Shaky Economy May Dislodge Obama's Footing
By Dan Balz
Nothing may be more important to public assessments of President Obama's leadership than the state of the economy and at this point there are political warning lights flashing.
In light of the latest unemployment figures, there are more persistent questions coming at the administration. Did Obama and his team get it right last winter when they put together their $787 billion stimulus package or did they undershoot? If they did make a mistake, what should they do now?
The administration is trying to dampen down talk that they didn't get it quite right. Vice President Biden opened the door to questions on Sunday, telling ABC's George Stephanopoulos, "We and everyone else misread the economy." But he insisted that the stimulus applied "is the right package given the circumstances we're in."
Obama, in Moscow, tried to modulate the impact of the vice president's words that the administration had somehow miscalculated. "No, no, no, no, no," he told NBC's Chuck Todd. "Rather than say misread, we had incomplete information." To ABC's Jake Tapper, he said, "There's nothing that we would have done differently. We needed a stimulus and we needed a substantial stimulus."
What both Obama and Biden were trying to explain away was the dissonance between their early assurances that the big stimulus package would hold the unemployment rate to around 8 percent with Thursday's report showing it at 9.5 percent. The jobless rate is expected to rise further in the months to come, with some economists projecting that it will go above 10 percent for the first time since 1982.
It is hard to square an assessment that the administration underestimated the severity of the recession and the assertion that the White House wouldn't have done anything different had it known how bad things really were. At the time, there were some economists who warned that even a package as big as $800 billion was not enough to deal with the severity of the economy's collapse.
One reason the president and others may have confidence in their stimulus package is that so little of the money has actually been spent. That is not necessarily by design--administration officials said at the time of passage that money would flow quickly. Now, the fact that it hasn't provides some hope to these officials that when it does arrive its impact will be felt. "The second hundred days you're going to see a lot more jobs created," Biden insisted on Sunday.
Biden said it was premature to decide whether a second stimulus package is needed, as some economists have suggested. Earlier this spring, administration officials were convinced they couldn't get another package through Congress even if needed.

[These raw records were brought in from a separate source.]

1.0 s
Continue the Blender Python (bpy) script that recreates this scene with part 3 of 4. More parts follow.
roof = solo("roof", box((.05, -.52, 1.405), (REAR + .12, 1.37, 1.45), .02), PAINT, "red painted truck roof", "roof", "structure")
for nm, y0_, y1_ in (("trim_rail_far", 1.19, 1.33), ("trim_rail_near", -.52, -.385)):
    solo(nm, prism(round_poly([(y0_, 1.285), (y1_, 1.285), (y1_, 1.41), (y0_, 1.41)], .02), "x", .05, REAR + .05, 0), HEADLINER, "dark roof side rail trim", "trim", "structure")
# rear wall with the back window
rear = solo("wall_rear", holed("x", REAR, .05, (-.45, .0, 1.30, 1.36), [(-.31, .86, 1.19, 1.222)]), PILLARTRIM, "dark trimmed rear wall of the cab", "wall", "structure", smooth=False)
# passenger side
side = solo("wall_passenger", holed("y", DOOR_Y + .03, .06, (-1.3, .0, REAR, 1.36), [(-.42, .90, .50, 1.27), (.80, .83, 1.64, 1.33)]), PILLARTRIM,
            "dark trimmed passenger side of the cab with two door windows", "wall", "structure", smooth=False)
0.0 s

Obama was equivocal on the question of whether there is something more to do, saying that is something "that we wrestle with constantly." But he added that there were legitimate concerns about the size of the deficit all the current spending will create. "In the midterm and long term we're going to have to get control of that," he said on ABC.
Concerns about whether the stimulus package is or will work are the last thing Obama needed at this moment. White House Chief of Staff Rahm Emanuel has set the administration's calendar to focus all energies this month on the legislative battle over health care. Questions about the economy, about the need for more stimulus, would only complicate hopes for passing what other presidents have failed to get done.
Obama continues to argue that health care reform is a critical piece of his plan to fix the economy, long term. But there are even some Democrats outside the administration who worry that Obama and his team may have taken their eye off the economy, that they are not sufficiently vigilant in making sure that they produce the job growth they have promised since January.
So far, Obama hasn't been blamed for the overall state of the economy, which he repeatedly reminds people is something he inherited from his predecessor. But there continue to be indications of slackening confidence in his remedies.
A recent Washington Post-ABC News poll recorded a noticeable decline in the percentage of people who said they believed the stimulus package had or would work--and that was before the unemployment rate rose again. That poll also found that rising optimism about the direction of the country had hit a plateau--or even begun to slip.
On Tuesday came another, perhaps more troublesome, signal of disenchantment with the president's policies, in a survey of attitudes in the state of Ohio by Quinnipiac University. In the past two months, Obama's overall approval rating dropped from 62 percent to 49 percent. His economic approval rating also fell, from 57 percent to 46 percent (to 48 percent who said they now disapprove).
Earlier this year, when the president's approval ratings dropped, it was largely because of a falloff among Republicans. In the poll of Ohioans, Republican approval of Obama dropped only a bit. More significant was the sharp decline among independents and even a modest drop among Democrats.
Obama's economic approval rating among independents plummeted between May and July, falling from 51 percent to 33 percent. His overall approval among these critically important voters dropped from 59 percent to 38 percent.
The poll of Ohioans also found that men in particular have soured dramatically on the president's leadership, with majorities saying they disapprove of his overall leadership and his handling of the economy.
Ohio is just one state--admittedly a politically sensitive state--and the Quinnipiac poll is just one survey. Much more will be needed to fill out the picture of Obama's presidency. But the shifts are big enough to warrant attention from the president's political and economic advisers.
Administration officials may be right in believing that the stimulus package will kick into higher gear during the remainder of this year and that no further action may be needed. But getting the economy right remains the most important challenge facing the Obama administration.